• **Stored data**:

▼

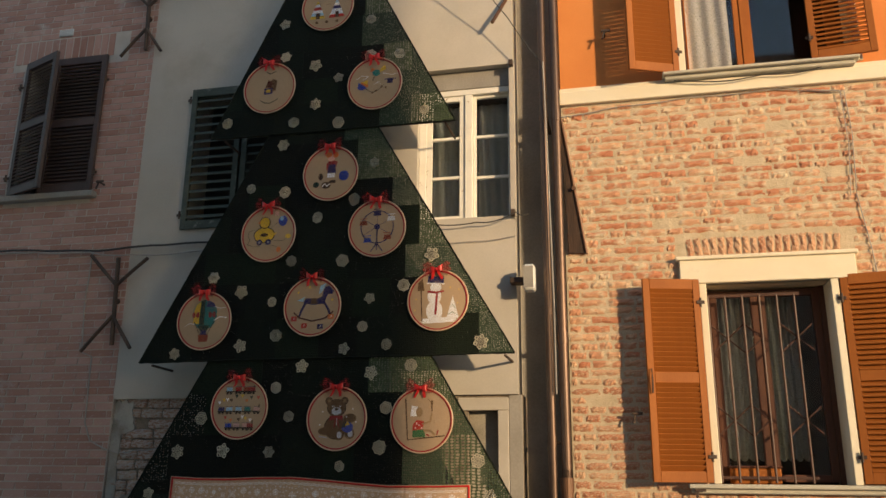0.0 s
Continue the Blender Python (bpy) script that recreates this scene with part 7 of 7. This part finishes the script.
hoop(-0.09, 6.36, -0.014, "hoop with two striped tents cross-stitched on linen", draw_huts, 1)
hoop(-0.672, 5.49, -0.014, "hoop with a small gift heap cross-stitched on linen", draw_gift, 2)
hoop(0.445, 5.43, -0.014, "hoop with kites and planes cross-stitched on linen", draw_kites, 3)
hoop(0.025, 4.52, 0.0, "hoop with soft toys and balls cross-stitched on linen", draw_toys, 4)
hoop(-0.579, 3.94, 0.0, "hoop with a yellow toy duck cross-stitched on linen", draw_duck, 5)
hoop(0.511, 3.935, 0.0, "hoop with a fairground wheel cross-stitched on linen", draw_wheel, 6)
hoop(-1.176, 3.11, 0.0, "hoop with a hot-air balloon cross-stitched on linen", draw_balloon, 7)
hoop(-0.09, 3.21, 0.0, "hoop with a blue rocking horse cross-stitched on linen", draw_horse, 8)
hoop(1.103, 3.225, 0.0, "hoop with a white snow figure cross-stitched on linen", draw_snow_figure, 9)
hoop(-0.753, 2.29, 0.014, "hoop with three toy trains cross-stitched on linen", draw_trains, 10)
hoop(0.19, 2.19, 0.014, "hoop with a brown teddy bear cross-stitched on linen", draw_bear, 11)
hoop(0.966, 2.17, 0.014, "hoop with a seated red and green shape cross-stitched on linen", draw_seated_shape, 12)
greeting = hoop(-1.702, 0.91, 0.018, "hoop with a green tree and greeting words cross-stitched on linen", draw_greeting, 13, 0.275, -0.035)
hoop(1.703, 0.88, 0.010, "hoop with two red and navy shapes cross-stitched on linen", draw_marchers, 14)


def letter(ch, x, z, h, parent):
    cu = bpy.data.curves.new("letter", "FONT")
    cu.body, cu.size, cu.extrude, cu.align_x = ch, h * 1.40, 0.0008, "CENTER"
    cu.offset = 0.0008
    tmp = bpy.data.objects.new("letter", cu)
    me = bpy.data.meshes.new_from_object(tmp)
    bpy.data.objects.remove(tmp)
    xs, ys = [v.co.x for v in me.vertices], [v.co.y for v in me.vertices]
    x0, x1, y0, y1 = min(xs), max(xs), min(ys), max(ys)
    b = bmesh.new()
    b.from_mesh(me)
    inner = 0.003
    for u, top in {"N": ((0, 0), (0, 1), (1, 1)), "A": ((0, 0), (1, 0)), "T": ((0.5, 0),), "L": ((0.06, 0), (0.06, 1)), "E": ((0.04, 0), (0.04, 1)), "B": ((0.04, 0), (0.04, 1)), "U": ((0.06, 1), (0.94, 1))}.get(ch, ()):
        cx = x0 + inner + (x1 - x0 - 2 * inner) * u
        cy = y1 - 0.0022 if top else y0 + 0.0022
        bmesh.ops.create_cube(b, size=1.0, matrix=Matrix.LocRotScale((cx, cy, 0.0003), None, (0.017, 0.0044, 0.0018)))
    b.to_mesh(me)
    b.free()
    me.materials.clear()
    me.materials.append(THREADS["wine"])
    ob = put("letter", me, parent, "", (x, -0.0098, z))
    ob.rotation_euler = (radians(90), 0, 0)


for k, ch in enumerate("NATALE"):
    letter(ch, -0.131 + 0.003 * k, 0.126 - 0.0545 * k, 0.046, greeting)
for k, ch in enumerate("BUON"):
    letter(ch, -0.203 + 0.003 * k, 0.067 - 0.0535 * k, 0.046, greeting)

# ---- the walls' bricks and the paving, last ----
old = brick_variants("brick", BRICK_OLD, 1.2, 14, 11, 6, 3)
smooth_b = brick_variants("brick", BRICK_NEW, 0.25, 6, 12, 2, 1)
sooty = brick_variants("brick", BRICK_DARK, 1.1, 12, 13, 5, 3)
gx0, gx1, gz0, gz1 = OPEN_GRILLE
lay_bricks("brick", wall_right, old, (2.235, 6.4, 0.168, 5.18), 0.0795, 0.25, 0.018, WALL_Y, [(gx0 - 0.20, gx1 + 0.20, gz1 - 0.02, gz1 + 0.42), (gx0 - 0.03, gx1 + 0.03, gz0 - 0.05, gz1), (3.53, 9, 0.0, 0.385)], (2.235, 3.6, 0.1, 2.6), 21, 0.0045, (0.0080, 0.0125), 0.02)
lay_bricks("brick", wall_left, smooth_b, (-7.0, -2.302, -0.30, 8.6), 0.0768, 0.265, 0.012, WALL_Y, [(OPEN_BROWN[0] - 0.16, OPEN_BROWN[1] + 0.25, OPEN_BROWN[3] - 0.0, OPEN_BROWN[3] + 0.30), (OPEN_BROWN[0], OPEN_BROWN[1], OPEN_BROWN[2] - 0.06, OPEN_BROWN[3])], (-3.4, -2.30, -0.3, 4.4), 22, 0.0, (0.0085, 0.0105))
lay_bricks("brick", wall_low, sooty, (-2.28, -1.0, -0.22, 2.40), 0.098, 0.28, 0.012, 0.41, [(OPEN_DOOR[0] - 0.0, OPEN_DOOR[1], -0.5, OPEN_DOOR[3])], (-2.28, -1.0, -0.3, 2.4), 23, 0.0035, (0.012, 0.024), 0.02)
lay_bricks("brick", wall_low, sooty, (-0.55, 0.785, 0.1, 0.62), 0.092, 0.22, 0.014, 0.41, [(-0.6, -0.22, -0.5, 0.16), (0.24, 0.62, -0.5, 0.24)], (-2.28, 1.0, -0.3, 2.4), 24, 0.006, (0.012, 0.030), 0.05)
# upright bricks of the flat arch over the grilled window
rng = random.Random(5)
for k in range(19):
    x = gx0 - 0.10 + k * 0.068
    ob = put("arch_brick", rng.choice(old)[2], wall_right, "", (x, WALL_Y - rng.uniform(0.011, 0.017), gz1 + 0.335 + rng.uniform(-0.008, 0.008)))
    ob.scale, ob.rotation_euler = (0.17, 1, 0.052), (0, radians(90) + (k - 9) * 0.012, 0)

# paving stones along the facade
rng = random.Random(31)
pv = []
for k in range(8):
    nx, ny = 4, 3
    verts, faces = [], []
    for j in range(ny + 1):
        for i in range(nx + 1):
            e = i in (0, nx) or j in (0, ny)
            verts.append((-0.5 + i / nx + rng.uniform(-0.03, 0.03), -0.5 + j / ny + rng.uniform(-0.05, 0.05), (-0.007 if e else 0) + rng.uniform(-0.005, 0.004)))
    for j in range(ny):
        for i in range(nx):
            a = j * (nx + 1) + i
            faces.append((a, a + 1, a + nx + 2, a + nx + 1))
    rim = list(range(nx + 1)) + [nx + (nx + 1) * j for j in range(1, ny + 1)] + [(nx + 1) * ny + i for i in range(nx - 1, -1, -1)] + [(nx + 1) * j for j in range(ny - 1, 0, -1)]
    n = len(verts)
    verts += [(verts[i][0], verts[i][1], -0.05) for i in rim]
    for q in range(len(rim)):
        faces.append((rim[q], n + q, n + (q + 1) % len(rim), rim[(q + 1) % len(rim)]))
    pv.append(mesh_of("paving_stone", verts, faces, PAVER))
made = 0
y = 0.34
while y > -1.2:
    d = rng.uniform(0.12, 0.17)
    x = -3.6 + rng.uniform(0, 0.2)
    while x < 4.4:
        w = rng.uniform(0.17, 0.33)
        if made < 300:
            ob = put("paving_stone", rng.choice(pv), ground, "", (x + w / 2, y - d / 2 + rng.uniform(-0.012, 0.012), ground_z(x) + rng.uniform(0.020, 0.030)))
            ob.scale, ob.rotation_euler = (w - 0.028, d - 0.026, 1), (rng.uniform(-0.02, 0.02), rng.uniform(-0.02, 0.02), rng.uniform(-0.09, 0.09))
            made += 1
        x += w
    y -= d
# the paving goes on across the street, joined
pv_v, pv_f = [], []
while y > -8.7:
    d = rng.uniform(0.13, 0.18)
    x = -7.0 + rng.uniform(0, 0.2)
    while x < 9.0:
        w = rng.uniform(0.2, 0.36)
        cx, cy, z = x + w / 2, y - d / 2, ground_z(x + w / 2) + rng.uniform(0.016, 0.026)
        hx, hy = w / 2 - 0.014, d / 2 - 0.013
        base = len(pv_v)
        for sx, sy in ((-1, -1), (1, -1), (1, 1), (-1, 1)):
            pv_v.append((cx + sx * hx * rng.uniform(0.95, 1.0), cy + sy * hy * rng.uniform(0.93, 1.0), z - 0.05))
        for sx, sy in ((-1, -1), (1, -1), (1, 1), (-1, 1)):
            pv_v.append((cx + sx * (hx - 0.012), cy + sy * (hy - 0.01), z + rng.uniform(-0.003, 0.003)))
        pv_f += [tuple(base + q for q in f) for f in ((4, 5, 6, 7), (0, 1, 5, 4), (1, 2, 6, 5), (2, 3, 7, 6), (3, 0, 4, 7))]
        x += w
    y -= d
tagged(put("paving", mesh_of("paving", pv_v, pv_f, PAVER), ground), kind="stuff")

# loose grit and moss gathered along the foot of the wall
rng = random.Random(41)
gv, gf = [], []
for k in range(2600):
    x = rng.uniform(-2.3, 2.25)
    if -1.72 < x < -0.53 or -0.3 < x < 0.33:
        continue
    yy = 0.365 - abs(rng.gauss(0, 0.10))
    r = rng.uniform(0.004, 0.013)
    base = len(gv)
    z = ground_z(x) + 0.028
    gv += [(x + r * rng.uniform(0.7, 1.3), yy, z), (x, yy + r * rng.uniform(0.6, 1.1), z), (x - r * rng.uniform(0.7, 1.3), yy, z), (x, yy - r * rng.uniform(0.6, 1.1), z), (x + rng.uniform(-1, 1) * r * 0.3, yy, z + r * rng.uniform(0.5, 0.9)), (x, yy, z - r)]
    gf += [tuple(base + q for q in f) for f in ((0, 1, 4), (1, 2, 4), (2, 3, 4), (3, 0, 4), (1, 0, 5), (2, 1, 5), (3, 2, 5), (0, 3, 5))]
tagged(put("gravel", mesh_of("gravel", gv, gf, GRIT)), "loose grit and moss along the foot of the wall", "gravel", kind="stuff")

▲

• **Exercise objective**: Repeat, word for word and with no pictures, only the lines running from the beginning of the data to the line that contains "with two red".

• **Output for this exercise**:
0.0 s
Continue the Blender Python (bpy) script that recreates this scene with part 7 of 7. This part finishes the script.
hoop(-0.09, 6.36, -0.014, "hoop with two striped tents cross-stitched on linen", draw_huts, 1)
hoop(-0.672, 5.49, -0.014, "hoop with a small gift heap cross-stitched on linen", draw_gift, 2)
hoop(0.445, 5.43, -0.014, "hoop with kites and planes cross-stitched on linen", draw_kites, 3)
hoop(0.025, 4.52, 0.0, "hoop with soft toys and balls cross-stitched on linen", draw_toys, 4)
hoop(-0.579, 3.94, 0.0, "hoop with a yellow toy duck cross-stitched on linen", draw_duck, 5)
hoop(0.511, 3.935, 0.0, "hoop with a fairground wheel cross-stitched on linen", draw_wheel, 6)
hoop(-1.176, 3.11, 0.0, "hoop with a hot-air balloon cross-stitched on linen", draw_balloon, 7)
hoop(-0.09, 3.21, 0.0, "hoop with a blue rocking horse cross-stitched on linen", draw_horse, 8)
hoop(1.103, 3.225, 0.0, "hoop with a white snow figure cross-stitched on linen", draw_snow_figure, 9)
hoop(-0.753, 2.29, 0.014, "hoop with three toy trains cross-stitched on linen", draw_trains, 10)
hoop(0.19, 2.19, 0.014, "hoop with a brown teddy bear cross-stitched on linen", draw_bear, 11)
hoop(0.966, 2.17, 0.014, "hoop with a seated red and green shape cross-stitched on linen", draw_seated_shape, 12)
greeting = hoop(-1.702, 0.91, 0.018, "hoop with a green tree and greeting words cross-stitched on linen", draw_greeting, 13, 0.275, -0.035)
hoop(1.703, 0.88, 0.010, "hoop with two red and navy shapes cross-stitched on linen", draw_marchers, 14)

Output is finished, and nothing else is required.